In mid-February 1491, John Wells, glover of Oxford, ran into the church of All Hallows. He confessed to the coroner that a month before he had killed a serjeant, whose job it was to arrest suspected felons.
A draft of a petition to the king from the serjeant’s widow, Margery Ludlow, gives some backstory to Wells’s struggle with her husband. She said that her husband Thomas Ludlow was arresting Wells for the murder of another man, Robert Phylipson, when Wells killed him.
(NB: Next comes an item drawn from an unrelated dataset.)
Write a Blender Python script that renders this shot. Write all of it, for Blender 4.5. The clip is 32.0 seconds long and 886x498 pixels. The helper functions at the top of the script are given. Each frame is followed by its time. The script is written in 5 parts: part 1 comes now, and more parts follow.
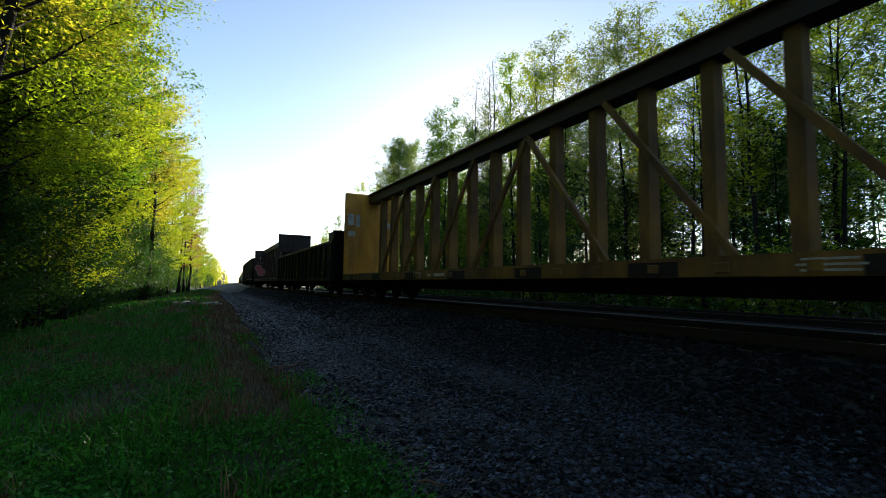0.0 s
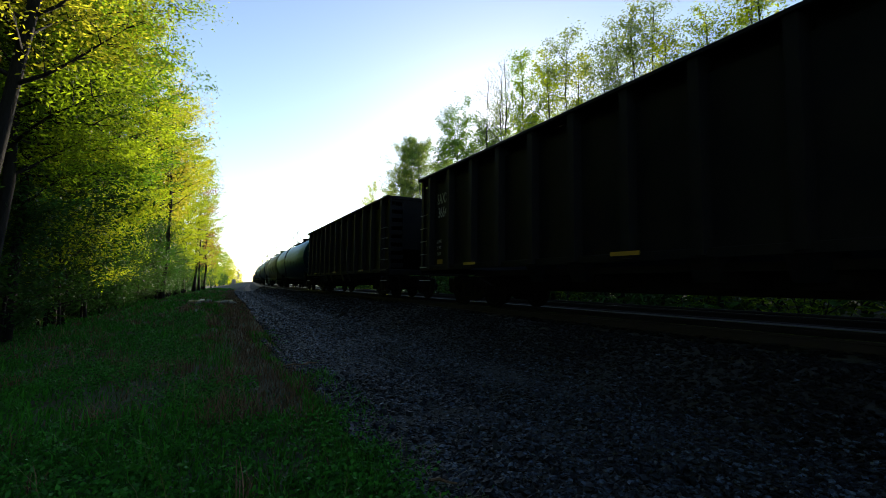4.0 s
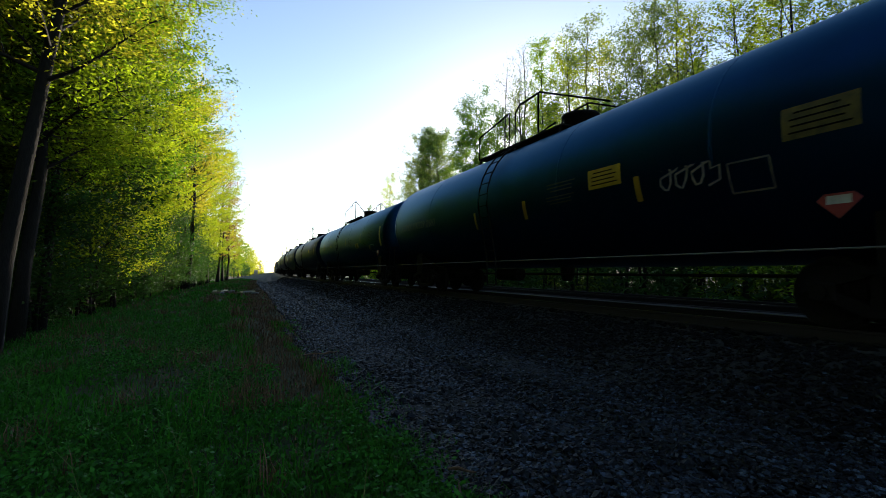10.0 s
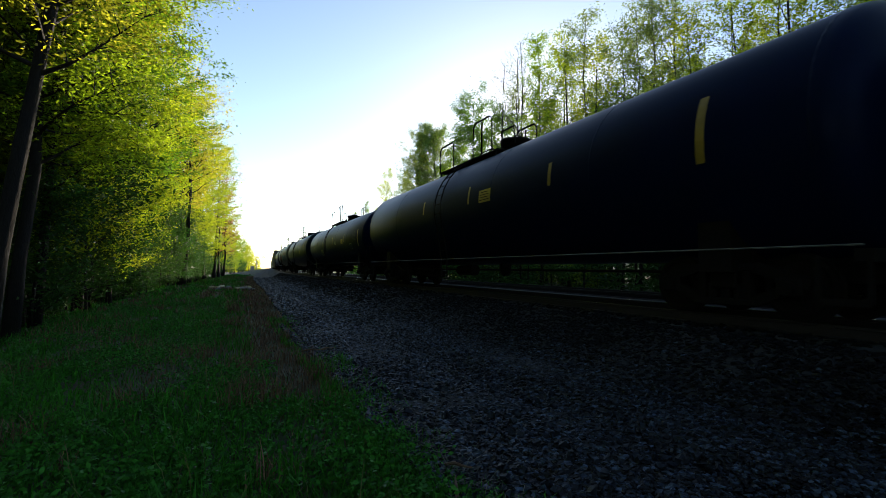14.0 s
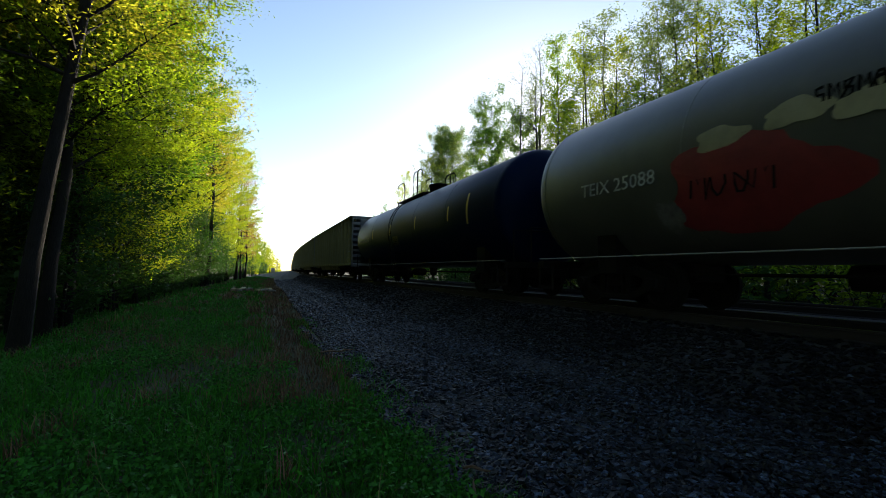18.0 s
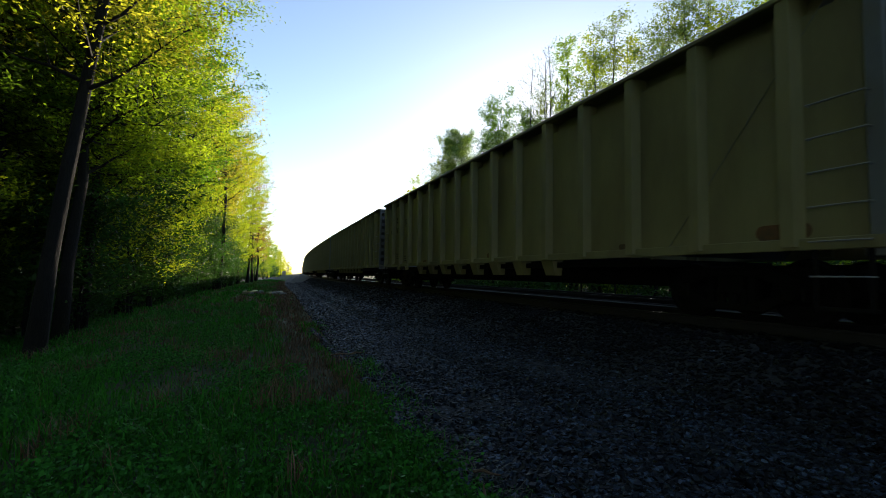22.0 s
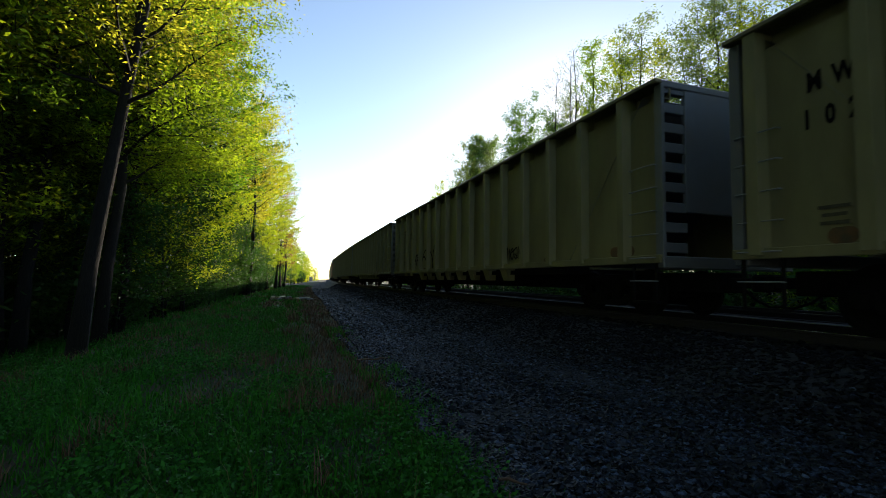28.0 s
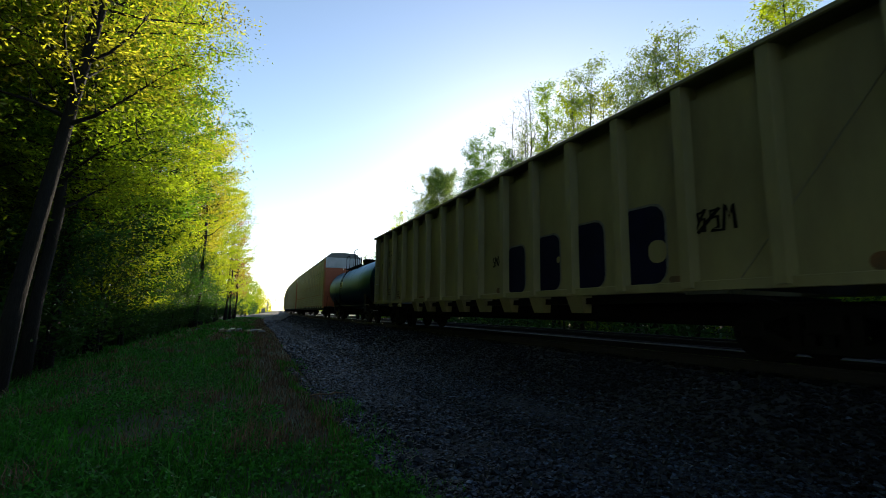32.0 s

Margery Ludlow said that Wells immediately – not five weeks later when he abjured – took sanctuary in the church. But he refused, she said, to confess or to abjure and so was seized from the church and made to stand trial. He was convicted of homicide. Then others “mightily labored” to have Wells restored to his sanctuary from which, they claimed, he had been illicitly seized. Margery Ludlow prayed that the king would intervene to stop his getting away with these two murders.
There’s no explicit record of what happened at that point, but two hints.
1. There is a record of abjuration (see the image at the top), dated five weeks after Margery Ludlow said he originally took sanctuary for her husband’s murder. So he was probably restored to the church, from which he then abjured.
2. For some reason in 1496 a writ was issued to bring the record of Wells’s abjuration up to the court of King’s Bench; but there’s no indication why this came up again. Maybe he was found in the realm – and then hanged? Or got a pardon that doesn’t show up in my searches?
TNA, KB 9/410 (see the image at the top), mm. 65-66; KB 29/127, m. 2; Herbert Edward Salter and Vivian Hunter Galbraith, eds., Snappe’s Formulary and Other Records (Oxford: Clarendon Press, 1924), 252-53.